Free Enterprise, Individual Liberty, Limited Government

Read the Amicus Brief:
Question(s) Presented:

  1. Whether Zauderer’s reduced scrutiny of compelled commercial speech applies in the absence of any need to prevent consumer deception.
  2. Whether Zauderer applies when (a) the compelled speech is merely reasonably related to any non-trivial governmental interest and (b) is literally accurate but controversial and potentially misleading when read as a whole.

 


Additional Background:

Federal Courts across the country have asked for clarification of commercial speech standards of review, and Justices Thomas and Ginsburg have recognized this unsettled area of law. Borgner v. Fla. Bd. of Dentistry, 537 U.S. 1080 (2002) (Thomas, J., joined by Ginsburg, J., dissenting from denial of certiorari).

ALF’s Amicus Brief:

In an amicus brief the ALF argues that the Ninth Circuit has eviscerated the Zauderer exception, opening the door to seemingly unlimited government compulsion of speech (Will every city in the United States now compel different speech a company must include in order to sell their product, even if the speech in question is a controversial claim?). Restrictions involving commercial speech that is not itself deceptive must be narrowly crafted to serve the State’s purposes. See Central Hudson, 447 U.S. at 565, 569-571; Zauderer at 644. Compelled disclosures are excepted from strict scrutiny only if they are “purely factual and uncontroversial” and “reasonably related to the State’s interest in preventing deception of consumers.” Zauderer, 471 U.S. at 651.
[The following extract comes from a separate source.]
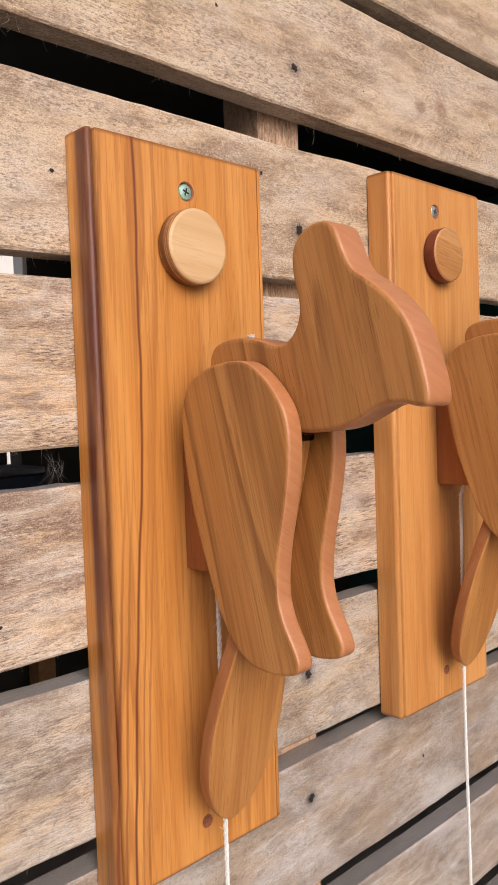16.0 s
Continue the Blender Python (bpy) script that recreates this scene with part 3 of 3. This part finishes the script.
for x in (-0.94, 1.19):
    for y in (-0.26, 0.26):
        part("leg", box_bm(x - 0.04, x + 0.04, y - 0.04, y + 0.04, 0.0, 0.838, 0.003), shelf_wood, bench, smooth=False)
crate = thing("crate", "blue plastic storage crate on the workbench", "crate", at=pose(0.12, 2.2, 0.922))
crate_bm = box_bm(-0.2, 0.2, -0.15, 0.15, 0.0, 0.18, 0.008, 2)
part("body", crate_bm, plain("blue_plastic", (0.04, 0.09, 0.20), 0.45, 0.0, 0.1, 20.0), crate, smooth=False)
part("rim", box_bm(-0.21, 0.21, -0.16, 0.16, 0.181, 0.20, 0.006, 2), plain("blue_plastic_rim", (0.05, 0.11, 0.24), 0.45, 0.0, 0.1, 20.0), crate, smooth=False)

toolbox = thing("toolbox", "dark blue toolbox with an orange front panel on the workbench", "toolbox", at=pose(0.70, 2.20, 0.922))
part("body", box_bm(-0.20, 0.20, -0.12, 0.12, 0.0, 0.36, 0.008, 2), plain("toolbox_plastic", (0.03, 0.045, 0.08), 0.45, 0.0, 0.1, 20.0), toolbox, smooth=False)
part("panel", box_bm(-0.10, 0.00, -0.126, -0.1205, 0.245, 0.315, 0.002), plain("orange_panel", (0.50, 0.16, 0.04), 0.5, 0.0, 0.1, 20.0), toolbox, "orange front panel", smooth=False)
part("lid", box_bm(-0.205, 0.205, -0.125, 0.125, 0.361, 0.385, 0.008, 2), plain("toolbox_lid", (0.16, 0.17, 0.18), 0.45, 0.0, 0.1, 20.0), toolbox, smooth=False)


# ---- the two pull-cord knockers ----
LEG = [(-88, 20.6), (-72, 20.2), (-60, 17.5), (-49, 12.2), (-42, 4), (-38.6, -9), (-39.8, -30), (-44, -54), (-50, -76), (-58, -98), (-64.5, -114.5), (-71.5, -126),
       (-80, -136), (-91, -141.8), (-105, -143), (-116, -141.5), (-122.8, -138.5), (-124, -133), (-120.5, -125), (-114.5, -114), (-111.2, -103), (-111, -92),
       (-113, -77), (-116.5, -61), (-120, -44), (-121.8, -30), (-121.8, -18), (-119.5, -7), (-114.5, 1.5), (-107, 10), (-98, 17)]
HEAD = [(-137, 85.8), (-128.5, 85.4), (-120.5, 81.2), (-116.0, 73.5), (-116.0, 63), (-118.6, 52), (-119.6, 44), (-117.2, 36.2), (-112, 30.4), (-106, 28.2), (-99, 29),
        (-90, 31.8), (-78, 33.8), (-65, 33.8), (-55.2, 31), (-50.6, 24), (-51.4, 14), (-58, 5), (-72, -8), (-96, -15.5), (-119, -17.8), (-135, -17.2), (-148, -14.8),
        (-159, -10.2), (-169, -5.6), (-179, -4.2), (-188.6, -5.9), (-193.8, -5.3), (-194.9, 0), (-193.0, 10), (-189.8, 21), (-185.7, 31), (-179.4, 40), (-172, 47.5),
        (-163, 54.5), (-154.5, 60.5), (-149.5, 69), (-145.5, 78.5), (-142.5, 83)]
TAIL_LEN = 0.2450     # the paddle hangs from between the legs and leans in to the board
LEG_THICK, GAP, HEAD_THICK = 0.0115, 0.0117, 0.0210


def tail_outline(long, wide):
    """Half widths down the paddle: a straight handle that swells into an oval."""
    rows = [(0.0, 0.0104), (0.002, 0.01080), (0.03, 0.01085), (0.06, 0.01090), (0.085, 0.0124), (0.105, 0.0165), (0.125, 0.0205), (0.145, 0.0240), (0.165, 0.0263),
            (0.182, 0.0270), (0.198, 0.0262), (0.212, 0.0238), (0.224, 0.0200), (0.234, 0.0148), (0.241, 0.0085)]
    right = [(w * (1 + (wide - 1) * min(1.0, s / 0.13)), -s * long) for s, w in rows]
    return spline_loop(right + [(0.0, -TAIL_LEN * long)] + [(-a, b) for a, b in reversed(right)], 4)


def board_bm(half, height, holes):
    """A board with beaded long edges, lengthwise along z about its middle, with bored holes in its face."""
    prof = [(-half, 0.0), (-half, -0.0166), (-half, -0.0172)]
    prof += [(-half + 0.0028 - 0.0028 * math.cos(radians(a)), -0.0172 - 0.0028 * math.sin(radians(a))) for a in (15, 30, 45, 60, 75, 90)]
    prof += [(-half + 0.0037, -0.0198), (-half + 0.0040, -0.0174), (-half + 0.0049, -0.0174), (-half + 0.0052, -0.0204), (-half + 0.0058, -0.0210)]
    prof += [(-x, y) for x, y in reversed(prof)]
    n, front = len(prof), len(prof) // 2 - 1
    bm = bmesh.new()
    rings = []
    for z, k in ((-height / 2, 0.0012), (-height / 2 + 0.0005, 0.0004), (-height / 2 + 0.0014, 0.0), (height / 2 - 0.0014, 0.0), (height / 2 - 0.0005, 0.0004), (height / 2, 0.0012)):
        rings.append([bm.verts.new((x - math.copysign(k, x), y + (k if y < -0.001 else 0), z)) for x, y in prof])
    for r, (a, b) in enumerate(zip(rings, rings[1:])):
        for i in range(n):
            if r == 2 and i == front:
                continue
            bm.faces.new((a[i], b[i], b[(i + 1) % n], a[(i + 1) % n]))
    bm.faces.new(rings[0])
    bm.faces.new(rings[-1])
    edges = []
    a, b = rings[2], rings[3]
    loop = [a[front], a[front + 1], b[front + 1], b[front]]
    edges += [bm.edges.get((loop[i], loop[(i + 1) % 4])) or bm.edges.new((loop[i], loop[(i + 1) % 4])) for i in range(4)]
    for hx, hz, r, deep in holes:
        seg = 24
        rim, mid, low = ([bm.verts.new((hx + q * math.cos(2 * math.pi * i / seg), y, hz + q * math.sin(2 * math.pi * i / seg))) for i in range(seg)]
                         for q, y in ((r, -0.021), (r * 0.88, -0.0200), (r * 0.86, -0.021 + deep)))
        edges += [bm.edges.new((rim[i], rim[(i + 1) % seg])) for i in range(seg)]
        for p, q in ((rim, mid), (mid, low)):
            for i in range(seg):
                bm.faces.new((p[i], p[(i + 1) % seg], q[(i + 1) % seg], q[i])).material_index = 1
        bm.faces.new(low).material_index = 1
    bmesh.ops.triangle_fill(bm, use_beauty=True, use_dissolve=False, edges=edges, normal=(0, -1, 0))
    return bm


def cord_bm(path, r, twist=420.0, strands=3):
    """A laid cord: strands wound round each other along the path."""
    bm = bmesh.new()
    pts, run = [Vector(p) for p in path], 0.0
    fine = []
    for a, b in zip(pts, pts[1:]):
        steps = max(1, int((b - a).length / 0.0022))
        fine += [a.lerp(b, i / steps) for i in range(steps)]
    fine.append(pts[-1])
    for s in range(strands):
        line, run = [], 0.0
        for i, p in enumerate(fine):
            if i:
                run += (p - fine[i - 1]).length
            ang = run * twist + 2 * math.pi * s / strands
            way = (fine[min(i + 1, len(fine) - 1)] - fine[max(i - 1, 0)]).normalized()
            u = way.orthogonal().normalized()
            line.append(p + (u * math.cos(ang) + way.cross(u) * math.sin(ang)) * r * 0.55)
        tube_into(bm, line, r * 0.62, 5)
    rnd = random.Random(8)
    for k in range(38):
        p = rnd.choice(fine)
        way = Vector((rnd.uniform(-1, 1), rnd.uniform(-1, 1), rnd.uniform(-0.6, 0.6))).normalized()
        size = rnd.uniform(0.002, 0.005)
        tube_into(bm, [p, p + way * size * 0.5, p + way * size + Vector((0, 0, rnd.uniform(-0.002, 0.001)))], 0.00010, 3)
    return bm


def knocker(label, x, z, half, low, high, board_wood, button_wood, pull_wood, screw_at, hole_at, button_at, cord, pull, button_rim, screw_metal, head_up=0.0, tail_size=(1.0, 1.0), tail_swing=0.0, aside=0.0):
    """x, z: the figure's middle; low, high: the board's ends; the rest in world x and z."""
    root = thing("door_knocker", label, "door knocker", "knockers on the wall", at=pose(x, -0.0012, z))
    mid = (low + high) / 2 - z
    bm = board_bm(half, high - low, [(screw_at[0] - x - aside, screw_at[1] - z - mid, 0.0061, 0.004), (hole_at[0] - x - aside, hole_at[1] - z - mid, 0.0042, 0.014)])
    me = finish_mesh("backboard", bm, board_wood)
    me.materials.append(hole_dark)
    board = part("backboard", me, None, root, "golden brown oiled board with beaded edges", at=pose(aside, 0, mid))
    # countersunk cross-head screw
    sx, sz = screw_at[0] - x, screw_at[1] - z - mid
    screw = part("screw", lathe_bm([(0, -0.0034), (0.0022, -0.0036), (0.0044, -0.0032), (0.0050, -0.0024), (0.0030, 0.0)], 28), screw_metal, board, "countersunk zinc-plated cross-head screw",
                 at=pose(sx - aside, -0.0172, sz, 0, 20, 0))
    # no slot is cut: a raised dark cross paints the shade of the recess
    bm = bmesh.new()
    for a in (0, 90):
        one = box_bm(-0.0024, 0.0024, -0.00385, -0.0030, -0.00048, 0.00048, 0.0001)
        me = bpy.data.meshes.new("slot")
        one.to_mesh(me)
        one.free()
        me.transform(Matrix.Rotation(radians(a), 4, "Y") @ Matrix.Translation((0, 0.00003 * a / 90, 0)))
        bm.from_mesh(me)
        bpy.data.meshes.remove(me)
    part("screw_slot", bm, screw_dark, root, "dark cross-shaped screw slot", at=pose(sx, -0.0172, sz + mid, 0, 20, 0), smooth=False)
    r, t = 0.0224, 0.0115
    prof = [(0, -t), (r - 0.0022, -t), (r - 0.0010, -t + 0.0003), (r - 0.0003, -t + 0.0010), (r, -t + 0.0022), (r, -0.0016), (r - 0.0012, 0.0), (0, 0)]
    part("button", two_tone("button", lathe_bm(prof, 72), button_wood, button_rim, 1), None, root, "round turned wooden button", at=pose(button_at[0] - x, -0.0212, button_at[1] - z))
    # figure
    leg_loop = spline_loop([(a / 1000, b / 1000) for a, b in LEG], 4)
    for s in (-1, 1):
        part("leg", two_tone("leg", plate_bm(leg_loop, LEG_THICK, 0.0020, 4), leg_wood, edge_wood, 0), None, root, at=pose(s * (GAP + LEG_THICK / 2), 0, 0))
    head_loop = spline_loop([(a / 1000, b / 1000) for a, b in HEAD], 4)
    nod = Matrix.Translation((0, -0.080, 0.010)) @ pose(0, 0, 0, -head_up) @ Matrix.Translation((0, 0.080, -0.010))
    part("head", two_tone("head", plate_bm(head_loop, HEAD_THICK, 0.0026, 4), head_wood, edge_wood, 0), None, root, at=nod)
    part("mounting_block", box_bm(-0.0092, 0.0108, -0.086, -0.0212, -0.100, -0.0215, 0.0012, 2), block_wood, root, "reddish wooden block that holds the legs")
    lean = math.degrees(math.atan2(0.0670, 0.234))
    part("tail", two_tone("tail", plate_bm(tail_outline(*tail_size), 0.0095, 0.0014, 3, place=lambda a, b, c: (a, c, b)), tail_wood, tail_edge, 1), None, root, "paddle-shaped tail of lighter striped wood",
         at=pose(-0.0005, -0.1035, -0.0205, lean, 0, 0) @ pose(0, 0, 0, 0, tail_swing, 0))
    # cord: knotted on the shoulder, runs down behind the tail to the pull
    cord_part = part("cord", cord_bm([(a - x, b + 0.0012, c - z) for a, b, c in cord], 0.00135), cord_white, root, "twisted white cotton pull cord")
    knot = bmesh.new()
    rnd = random.Random(11)
    for k in range(9):
        a = rnd.uniform(0, 6.28)
        tube_into(knot, [(0, 0, 0.0), (math.cos(a) * 0.0010, math.sin(a) * 0.0010, 0.0012), (math.cos(a) * 0.0020, math.sin(a) * 0.0020, rnd.uniform(0.0018, 0.0032))], 0.0005, 4)
    part("knot", knot, cord_white, cord_part, "frayed white cord knot", at=pose(0, -0.0745, 0.0332))
    # pull: a sawn and rounded handle with the cord tied round its waist
    px, py, pz, yaw = pull
    side = [(7, 18.5), (9.5, 16), (10, 10), (9, 5), (6, 2.2), (5, 0), (6, -2.2), (10, -5), (14, -10), (15.3, -18), (15, -30), (13, -40), (9, -45)]
    loop = spline_loop([(a / 1000, b / 1000) for a, b in [(0, 19)] + side + [(0, -46.5)] + [(-a, b) for a, b in reversed(side)]], 3)
    toggle = part("pull_handle", plate_bm(loop, 0.013, 0.002, 3, place=lambda a, b, c: (a, c, b)), pull_wood, root, "small rounded brown wooden pull handle", at=pose(px - x, py, pz - z, 0, 0, yaw) @ pose(0, 0, 0, -16))
    tie = bmesh.new()
    for k, rr in enumerate((0.0, 0.0005, 0.0002)):
        tube_into(tie, [((0.0060 + rr) * math.cos(a), (0.0072 + rr) * math.sin(a), (k - 1) * 0.0013) for a in np.linspace(0, 2 * math.pi, 30)], 0.0009, 5)
    part("tie", tie, cord_white, toggle, "white cord tied round the handle")
    tassel = bmesh.new()
    rnd = random.Random(21)
    for k in range(7):
        long, drop, side = rnd.uniform(0.050, 0.080), rnd.uniform(-0.006, 0.020), rnd.uniform(-0.016, 0.016)
        if k == 0:
            drop, long = 0.060, 0.055
        tip = (0.002 + long, side - 0.006, 0.0010 - drop)
        tube_into(tassel, [(0.002 + long * t, side * t - 0.006 + 0.003 * math.sin(5 * t + k), 0.0010 - drop * t * t + 0.003 * math.sin(4 * t + 2 * k)) for t in np.linspace(0, 1, 9)], 0.0008, 4)
        for j in range(5):
            tube_into(tassel, [tip, (tip[0] + rnd.uniform(0.004, 0.010), tip[1] + rnd.uniform(-0.004, 0.004), tip[2] + rnd.uniform(-0.005, 0.003))], 0.00025, 3)
    bmesh.ops.create_uvsphere(tassel, u_segments=10, v_segments=7, radius=0.0032, matrix=Matrix.Translation((0.001, -0.0072, 0.0015)))
    tagged(part("cord_end", tassel, cord_white, toggle, "loose frayed white cord ends", at=pose(0, 0, 0, 16) @ pose(0, 0, 0, 0, 0, -yaw)), kind="stuff")
    return root


knocker("wooden animal door knocker on a golden board with one dark edge", -0.1685, 1.5, 0.0670, 1.2165, 1.6515, board_dark_edge, disc_pale, toggle_wood,
        (-0.1668, 1.6264), (-0.1683, 1.2393), (-0.1680, 1.5920),
        [(-0.1685, -0.0745, 1.535), (-0.1685, -0.0745, 1.525), (-0.1683, -0.045, 1.410), (-0.168, -0.039, 1.392), (-0.168, -0.0385, 1.20), (-0.166, -0.042, 1.0015)],
        (-0.166, -0.036, 1.0010, -8), disc_pale_edge, zinc_green, tail_size=(0.980, 1.03), tail_swing=-0.75)
knocker("wooden animal door knocker on a plain golden brown board", 0.1070, 1.5250, 0.0688, 1.2385, 1.6770, board_plain, disc_warm, toggle_wood_pale,
        (0.1040, 1.6536), (0.1065, 1.2630), (0.1065, 1.6165),
        [(0.1070, -0.0745, 1.560), (0.1070, -0.0745, 1.550), (0.1070, -0.045, 1.432), (0.107, -0.039, 1.415), (0.107, -0.0385, 1.24), (0.107, -0.042, 1.0065)],
        (0.107, -0.036, 1.0060, -75), disc_warm_edge, zinc, head_up=3.0, tail_size=(0.990, 1.09), tail_swing=-0.3, aside=0.0014)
Instead of strictly scrutinizing the compelled disclosure, the Ninth Circuit majority expanded the Zauderer exception to include any disclosure that is factually accurate and “reasonably related” to any “more than trivial” government interest – while removing the requirement of deception necessitating correction to protect consumers. The First Amendment guarantees “both the right to speak freely and the right to refrain from speaking at all.” Wooley v. Maynard, 430 U.S. 705, 714 (1977). The Supreme Court in Zauderer balanced the freedom that Americans have to refrain from speech, against government interests in protecting consumers from false speech. The Foundation asks the Supreme Court to grant a writ of certiorari to restore the balance that its precedents have already set.

Status:

On June 28, 2018, the petition was simultaneously granted, vacated, and remanded to the Ninth Circuit for further consideration in light of National Institute of Family and Life Advocates v. Becerra, 138 S. Ct. 2361, (2018)On remand the Ninth Circuit affirmed that the ordinance did not violate the First Amendment. The subsequent certiorari petition (No. 19-439) was denied on December 9, 2019.